La foi donne au croyant la vie éternelle, elle le soustrait aussi au jugement. Dans son discours après la guérison de l’infirme à la piscine de Bethesda, Jésus déclare : « Celui qui écoute ma parole et croit à Celui qui m’a envoyé a la vie éternelle et ne vient pas en jugement, mais il est passé de la mort à la vie » (Jn 5,24). Il précise ici ce qu’est la foi : « écouter » sa parole – et toute écoute (audire) est déjà une obéissance (obaudire), « l’obéissance de la foi » – et croire que Dieu lui-même a envoyé le Fils, c’est-à-dire reconnaître la relation du Père et du Fils. Par cet acte de foi, l’homme « est passé de la mort à la vie » et il est soustrait au jugement divin. La foi comme telle est un « passage », une pâque.

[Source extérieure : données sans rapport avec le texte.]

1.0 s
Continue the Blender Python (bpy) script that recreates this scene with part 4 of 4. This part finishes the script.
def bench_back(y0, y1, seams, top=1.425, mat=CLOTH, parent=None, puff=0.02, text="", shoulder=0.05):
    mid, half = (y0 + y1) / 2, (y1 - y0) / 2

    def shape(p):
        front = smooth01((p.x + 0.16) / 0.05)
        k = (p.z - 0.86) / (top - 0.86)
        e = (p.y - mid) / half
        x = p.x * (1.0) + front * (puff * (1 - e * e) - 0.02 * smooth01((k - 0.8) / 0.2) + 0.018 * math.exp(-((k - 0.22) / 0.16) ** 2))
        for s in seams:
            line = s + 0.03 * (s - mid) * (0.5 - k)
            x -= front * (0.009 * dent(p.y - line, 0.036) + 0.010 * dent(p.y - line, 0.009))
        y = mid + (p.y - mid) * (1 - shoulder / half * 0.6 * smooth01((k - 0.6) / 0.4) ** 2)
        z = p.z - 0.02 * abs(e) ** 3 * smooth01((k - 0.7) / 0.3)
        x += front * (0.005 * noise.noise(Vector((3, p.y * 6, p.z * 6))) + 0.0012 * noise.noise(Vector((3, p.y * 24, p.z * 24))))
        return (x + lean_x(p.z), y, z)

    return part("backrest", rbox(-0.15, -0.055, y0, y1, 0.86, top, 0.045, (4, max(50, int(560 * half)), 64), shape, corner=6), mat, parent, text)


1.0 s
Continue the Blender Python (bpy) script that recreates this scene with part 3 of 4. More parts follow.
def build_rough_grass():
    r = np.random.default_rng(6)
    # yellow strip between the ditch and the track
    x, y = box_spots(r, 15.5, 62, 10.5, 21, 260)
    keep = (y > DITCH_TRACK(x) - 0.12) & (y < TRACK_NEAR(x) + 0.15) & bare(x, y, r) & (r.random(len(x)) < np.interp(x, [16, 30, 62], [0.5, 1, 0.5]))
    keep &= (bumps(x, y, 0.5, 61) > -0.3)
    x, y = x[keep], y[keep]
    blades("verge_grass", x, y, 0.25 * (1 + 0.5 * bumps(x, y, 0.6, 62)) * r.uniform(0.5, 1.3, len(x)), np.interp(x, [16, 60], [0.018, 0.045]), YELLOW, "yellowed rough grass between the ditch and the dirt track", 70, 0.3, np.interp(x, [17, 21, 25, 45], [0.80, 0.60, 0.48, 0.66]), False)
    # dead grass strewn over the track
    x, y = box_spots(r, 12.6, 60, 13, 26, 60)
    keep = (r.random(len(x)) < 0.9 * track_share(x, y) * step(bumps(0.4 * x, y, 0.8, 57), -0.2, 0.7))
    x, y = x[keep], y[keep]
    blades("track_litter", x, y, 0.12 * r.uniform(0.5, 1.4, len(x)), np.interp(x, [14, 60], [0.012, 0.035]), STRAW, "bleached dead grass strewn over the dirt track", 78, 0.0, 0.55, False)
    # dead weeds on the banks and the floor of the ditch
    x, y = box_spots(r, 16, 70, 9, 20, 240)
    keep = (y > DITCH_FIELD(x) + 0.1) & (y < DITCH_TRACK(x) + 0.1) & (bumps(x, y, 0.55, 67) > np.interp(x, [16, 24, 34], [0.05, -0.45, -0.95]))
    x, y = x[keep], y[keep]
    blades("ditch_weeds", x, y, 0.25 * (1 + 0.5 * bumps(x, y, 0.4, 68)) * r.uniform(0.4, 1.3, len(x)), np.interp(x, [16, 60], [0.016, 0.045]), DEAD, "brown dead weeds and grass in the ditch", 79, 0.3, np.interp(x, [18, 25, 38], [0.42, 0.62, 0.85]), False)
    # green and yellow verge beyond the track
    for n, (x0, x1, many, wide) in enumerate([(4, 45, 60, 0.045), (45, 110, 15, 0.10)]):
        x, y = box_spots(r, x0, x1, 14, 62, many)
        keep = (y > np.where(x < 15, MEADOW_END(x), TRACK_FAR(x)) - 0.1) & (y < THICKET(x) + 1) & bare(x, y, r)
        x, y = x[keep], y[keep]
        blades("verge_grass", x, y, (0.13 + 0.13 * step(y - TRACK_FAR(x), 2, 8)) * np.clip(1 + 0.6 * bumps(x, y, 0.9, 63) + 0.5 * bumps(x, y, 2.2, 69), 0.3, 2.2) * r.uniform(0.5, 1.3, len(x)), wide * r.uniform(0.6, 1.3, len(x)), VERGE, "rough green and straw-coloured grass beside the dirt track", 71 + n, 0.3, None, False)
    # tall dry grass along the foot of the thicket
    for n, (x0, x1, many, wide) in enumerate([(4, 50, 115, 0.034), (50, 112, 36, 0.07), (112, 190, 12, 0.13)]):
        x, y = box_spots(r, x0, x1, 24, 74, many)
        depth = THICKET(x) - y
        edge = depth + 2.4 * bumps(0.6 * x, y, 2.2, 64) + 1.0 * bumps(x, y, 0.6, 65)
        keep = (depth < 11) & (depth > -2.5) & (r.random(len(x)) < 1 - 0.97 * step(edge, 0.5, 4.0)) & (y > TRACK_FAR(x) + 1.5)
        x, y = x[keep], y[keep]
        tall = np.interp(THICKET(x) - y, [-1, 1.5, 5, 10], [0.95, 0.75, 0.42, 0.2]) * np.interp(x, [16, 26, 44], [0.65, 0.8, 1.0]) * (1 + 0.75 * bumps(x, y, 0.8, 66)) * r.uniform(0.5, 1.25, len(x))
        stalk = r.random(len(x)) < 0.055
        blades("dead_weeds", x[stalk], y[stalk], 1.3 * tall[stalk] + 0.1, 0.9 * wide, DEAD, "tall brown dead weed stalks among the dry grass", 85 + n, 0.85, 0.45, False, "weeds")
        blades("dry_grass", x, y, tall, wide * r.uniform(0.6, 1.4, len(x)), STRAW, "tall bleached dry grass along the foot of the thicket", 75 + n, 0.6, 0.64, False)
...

2-La foi de l’homme et l’amour de Dieu

Jésus poursuit en donnant à Nicodème la raison (« afin que ») du « don » du Fils par le Père, à savoir le salut du monde : « Car Dieu a tellement aimé le monde qu’il a donné son Fils unique, afin que quiconque croit en lui ne se perde pas, mais obtienne la vie éternelle. Car Dieu a envoyé son Fils dans le monde, non pas pour juger le monde, mais que, par lui, le monde soit sauvé » (Jn 3,16-17).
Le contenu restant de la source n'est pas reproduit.